(Scene script records)
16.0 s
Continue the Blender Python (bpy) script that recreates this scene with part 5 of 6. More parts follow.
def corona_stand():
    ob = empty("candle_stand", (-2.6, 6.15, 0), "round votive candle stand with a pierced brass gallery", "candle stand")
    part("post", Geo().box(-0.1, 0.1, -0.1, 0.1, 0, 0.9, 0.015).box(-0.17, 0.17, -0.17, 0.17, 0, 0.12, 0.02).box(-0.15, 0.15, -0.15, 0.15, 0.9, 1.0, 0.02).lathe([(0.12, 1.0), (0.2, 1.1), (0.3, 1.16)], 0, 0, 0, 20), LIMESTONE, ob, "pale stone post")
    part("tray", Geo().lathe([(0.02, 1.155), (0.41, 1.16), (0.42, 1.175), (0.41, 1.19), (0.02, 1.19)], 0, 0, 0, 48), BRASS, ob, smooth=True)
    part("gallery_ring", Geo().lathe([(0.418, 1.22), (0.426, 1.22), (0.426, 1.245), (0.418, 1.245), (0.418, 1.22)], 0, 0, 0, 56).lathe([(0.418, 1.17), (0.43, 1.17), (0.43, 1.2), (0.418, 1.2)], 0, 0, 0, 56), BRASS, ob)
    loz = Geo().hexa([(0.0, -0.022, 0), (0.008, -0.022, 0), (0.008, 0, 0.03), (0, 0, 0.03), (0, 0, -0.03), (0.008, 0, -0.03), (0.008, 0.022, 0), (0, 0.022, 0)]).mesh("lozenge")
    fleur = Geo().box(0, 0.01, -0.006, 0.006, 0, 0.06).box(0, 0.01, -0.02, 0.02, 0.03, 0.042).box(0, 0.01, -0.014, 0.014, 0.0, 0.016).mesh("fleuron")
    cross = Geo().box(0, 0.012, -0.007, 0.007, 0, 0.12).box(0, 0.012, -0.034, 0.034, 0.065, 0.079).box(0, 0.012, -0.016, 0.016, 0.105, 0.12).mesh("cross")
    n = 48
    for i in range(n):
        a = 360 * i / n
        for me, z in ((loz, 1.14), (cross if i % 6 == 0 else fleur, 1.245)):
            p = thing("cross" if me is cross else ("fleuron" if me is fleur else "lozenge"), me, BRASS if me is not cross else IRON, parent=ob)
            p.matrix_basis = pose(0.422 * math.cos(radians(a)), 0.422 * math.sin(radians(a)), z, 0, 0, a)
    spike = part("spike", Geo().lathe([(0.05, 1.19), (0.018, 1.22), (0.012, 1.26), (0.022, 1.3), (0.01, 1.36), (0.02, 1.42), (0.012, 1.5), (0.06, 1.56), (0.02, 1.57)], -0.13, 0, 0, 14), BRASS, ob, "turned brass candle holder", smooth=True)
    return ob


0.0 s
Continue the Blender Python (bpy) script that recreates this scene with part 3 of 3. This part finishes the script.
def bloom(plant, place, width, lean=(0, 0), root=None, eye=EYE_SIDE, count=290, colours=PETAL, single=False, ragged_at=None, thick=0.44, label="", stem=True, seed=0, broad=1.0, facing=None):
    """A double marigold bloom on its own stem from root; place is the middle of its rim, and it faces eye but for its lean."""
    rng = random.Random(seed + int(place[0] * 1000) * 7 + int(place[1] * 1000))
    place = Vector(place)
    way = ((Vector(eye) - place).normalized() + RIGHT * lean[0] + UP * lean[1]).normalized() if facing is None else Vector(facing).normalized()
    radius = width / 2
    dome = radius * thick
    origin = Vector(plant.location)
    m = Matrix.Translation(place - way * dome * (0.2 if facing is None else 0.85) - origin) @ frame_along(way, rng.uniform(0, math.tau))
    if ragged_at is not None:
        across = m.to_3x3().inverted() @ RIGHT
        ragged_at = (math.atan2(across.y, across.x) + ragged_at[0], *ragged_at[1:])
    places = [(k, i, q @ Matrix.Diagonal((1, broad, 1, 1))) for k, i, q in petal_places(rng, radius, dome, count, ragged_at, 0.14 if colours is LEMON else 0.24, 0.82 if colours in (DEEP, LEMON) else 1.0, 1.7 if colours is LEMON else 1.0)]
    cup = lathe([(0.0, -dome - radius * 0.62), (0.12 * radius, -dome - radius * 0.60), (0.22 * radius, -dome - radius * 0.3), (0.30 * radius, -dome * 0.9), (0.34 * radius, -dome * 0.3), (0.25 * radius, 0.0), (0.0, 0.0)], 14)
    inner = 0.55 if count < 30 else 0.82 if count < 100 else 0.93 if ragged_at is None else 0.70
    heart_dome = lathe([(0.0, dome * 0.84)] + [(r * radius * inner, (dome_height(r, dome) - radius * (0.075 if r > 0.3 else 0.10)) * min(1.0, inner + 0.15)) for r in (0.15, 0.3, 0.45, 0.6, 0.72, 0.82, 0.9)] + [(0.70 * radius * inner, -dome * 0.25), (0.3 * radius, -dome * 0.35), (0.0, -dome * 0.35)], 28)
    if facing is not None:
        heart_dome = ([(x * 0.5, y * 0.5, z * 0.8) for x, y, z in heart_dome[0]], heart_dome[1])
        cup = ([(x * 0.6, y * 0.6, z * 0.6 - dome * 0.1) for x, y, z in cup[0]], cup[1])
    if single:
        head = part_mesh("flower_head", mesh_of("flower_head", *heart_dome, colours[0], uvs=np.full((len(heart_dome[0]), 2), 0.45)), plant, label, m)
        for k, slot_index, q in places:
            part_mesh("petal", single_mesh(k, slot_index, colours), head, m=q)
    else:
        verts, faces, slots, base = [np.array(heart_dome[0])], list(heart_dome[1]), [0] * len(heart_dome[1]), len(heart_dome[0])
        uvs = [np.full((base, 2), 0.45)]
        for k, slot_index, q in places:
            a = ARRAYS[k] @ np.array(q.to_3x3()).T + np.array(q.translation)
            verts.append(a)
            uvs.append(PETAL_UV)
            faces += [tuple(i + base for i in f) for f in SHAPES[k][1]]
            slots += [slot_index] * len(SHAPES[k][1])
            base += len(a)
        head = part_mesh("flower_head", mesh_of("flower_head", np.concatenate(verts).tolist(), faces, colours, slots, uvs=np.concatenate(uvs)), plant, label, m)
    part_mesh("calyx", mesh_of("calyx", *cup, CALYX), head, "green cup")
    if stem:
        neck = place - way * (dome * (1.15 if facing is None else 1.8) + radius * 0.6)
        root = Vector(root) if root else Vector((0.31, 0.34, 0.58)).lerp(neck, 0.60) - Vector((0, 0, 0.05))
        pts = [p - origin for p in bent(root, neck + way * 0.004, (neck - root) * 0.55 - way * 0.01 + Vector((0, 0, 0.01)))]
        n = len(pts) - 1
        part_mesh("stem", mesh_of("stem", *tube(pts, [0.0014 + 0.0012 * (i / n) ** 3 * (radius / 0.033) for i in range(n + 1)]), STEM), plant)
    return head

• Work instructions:
Copy all lines from the material that hold "Python".

• Output of the exercise:
Continue the Blender Python (bpy) script that recreates this scene with part 5 of 6. More parts follow.
Continue the Blender Python (bpy) script that recreates this scene with part 3 of 3. This part finishes the script.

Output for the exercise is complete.